[Exercise task] Each line of the material must be returned exactly.

[Source data]

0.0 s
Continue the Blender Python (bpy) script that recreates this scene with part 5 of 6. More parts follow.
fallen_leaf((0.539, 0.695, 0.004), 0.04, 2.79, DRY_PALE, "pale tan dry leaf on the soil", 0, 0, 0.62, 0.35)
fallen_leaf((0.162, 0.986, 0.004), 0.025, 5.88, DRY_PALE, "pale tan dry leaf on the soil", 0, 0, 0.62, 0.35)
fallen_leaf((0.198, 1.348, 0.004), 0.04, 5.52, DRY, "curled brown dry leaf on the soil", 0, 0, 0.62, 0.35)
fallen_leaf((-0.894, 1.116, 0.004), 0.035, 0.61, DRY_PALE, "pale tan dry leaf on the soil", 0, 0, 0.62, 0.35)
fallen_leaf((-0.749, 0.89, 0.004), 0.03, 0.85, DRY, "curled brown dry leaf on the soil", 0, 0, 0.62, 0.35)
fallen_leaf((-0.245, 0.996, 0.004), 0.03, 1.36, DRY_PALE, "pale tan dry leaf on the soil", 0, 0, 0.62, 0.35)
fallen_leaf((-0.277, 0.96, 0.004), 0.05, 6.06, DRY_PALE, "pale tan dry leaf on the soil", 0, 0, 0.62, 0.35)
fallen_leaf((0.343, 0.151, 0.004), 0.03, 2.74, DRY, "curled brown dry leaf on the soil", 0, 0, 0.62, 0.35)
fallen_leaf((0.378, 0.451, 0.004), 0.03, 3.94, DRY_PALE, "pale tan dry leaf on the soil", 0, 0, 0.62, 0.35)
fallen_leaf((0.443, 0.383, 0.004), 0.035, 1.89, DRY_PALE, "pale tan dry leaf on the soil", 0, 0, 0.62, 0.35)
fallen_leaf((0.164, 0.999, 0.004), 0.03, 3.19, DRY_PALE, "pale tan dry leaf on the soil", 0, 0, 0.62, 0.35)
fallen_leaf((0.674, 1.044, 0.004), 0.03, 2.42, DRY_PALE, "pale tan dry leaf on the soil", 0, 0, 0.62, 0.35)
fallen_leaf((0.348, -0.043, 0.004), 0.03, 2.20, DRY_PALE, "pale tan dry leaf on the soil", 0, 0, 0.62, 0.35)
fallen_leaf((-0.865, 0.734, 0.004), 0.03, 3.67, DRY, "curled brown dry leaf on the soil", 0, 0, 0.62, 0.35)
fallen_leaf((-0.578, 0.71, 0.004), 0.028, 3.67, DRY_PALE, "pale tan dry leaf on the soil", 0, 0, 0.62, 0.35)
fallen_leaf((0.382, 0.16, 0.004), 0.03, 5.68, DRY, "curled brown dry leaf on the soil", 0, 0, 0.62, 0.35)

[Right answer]
0.0 s
Continue the Blender Python (bpy) script that recreates this scene with part 5 of 6. More parts follow.
fallen_leaf((0.539, 0.695, 0.004), 0.04, 2.79, DRY_PALE, "pale tan dry leaf on the soil", 0, 0, 0.62, 0.35)
fallen_leaf((0.162, 0.986, 0.004), 0.025, 5.88, DRY_PALE, "pale tan dry leaf on the soil", 0, 0, 0.62, 0.35)
fallen_leaf((0.198, 1.348, 0.004), 0.04, 5.52, DRY, "curled brown dry leaf on the soil", 0, 0, 0.62, 0.35)
fallen_leaf((-0.894, 1.116, 0.004), 0.035, 0.61, DRY_PALE, "pale tan dry leaf on the soil", 0, 0, 0.62, 0.35)
fallen_leaf((-0.749, 0.89, 0.004), 0.03, 0.85, DRY, "curled brown dry leaf on the soil", 0, 0, 0.62, 0.35)
fallen_leaf((-0.245, 0.996, 0.004), 0.03, 1.36, DRY_PALE, "pale tan dry leaf on the soil", 0, 0, 0.62, 0.35)
fallen_leaf((-0.277, 0.96, 0.004), 0.05, 6.06, DRY_PALE, "pale tan dry leaf on the soil", 0, 0, 0.62, 0.35)
fallen_leaf((0.343, 0.151, 0.004), 0.03, 2.74, DRY, "curled brown dry leaf on the soil", 0, 0, 0.62, 0.35)
fallen_leaf((0.378, 0.451, 0.004), 0.03, 3.94, DRY_PALE, "pale tan dry leaf on the soil", 0, 0, 0.62, 0.35)
fallen_leaf((0.443, 0.383, 0.004), 0.035, 1.89, DRY_PALE, "pale tan dry leaf on the soil", 0, 0, 0.62, 0.35)
fallen_leaf((0.164, 0.999, 0.004), 0.03, 3.19, DRY_PALE, "pale tan dry leaf on the soil", 0, 0, 0.62, 0.35)
fallen_leaf((0.674, 1.044, 0.004), 0.03, 2.42, DRY_PALE, "pale tan dry leaf on the soil", 0, 0, 0.62, 0.35)
fallen_leaf((0.348, -0.043, 0.004), 0.03, 2.20, DRY_PALE, "pale tan dry leaf on the soil", 0, 0, 0.62, 0.35)
fallen_leaf((-0.865, 0.734, 0.004), 0.03, 3.67, DRY, "curled brown dry leaf on the soil", 0, 0, 0.62, 0.35)
fallen_leaf((-0.578, 0.71, 0.004), 0.028, 3.67, DRY_PALE, "pale tan dry leaf on the soil", 0, 0, 0.62, 0.35)
fallen_leaf((0.382, 0.16, 0.004), 0.03, 5.68, DRY, "curled brown dry leaf on the soil", 0, 0, 0.62, 0.35)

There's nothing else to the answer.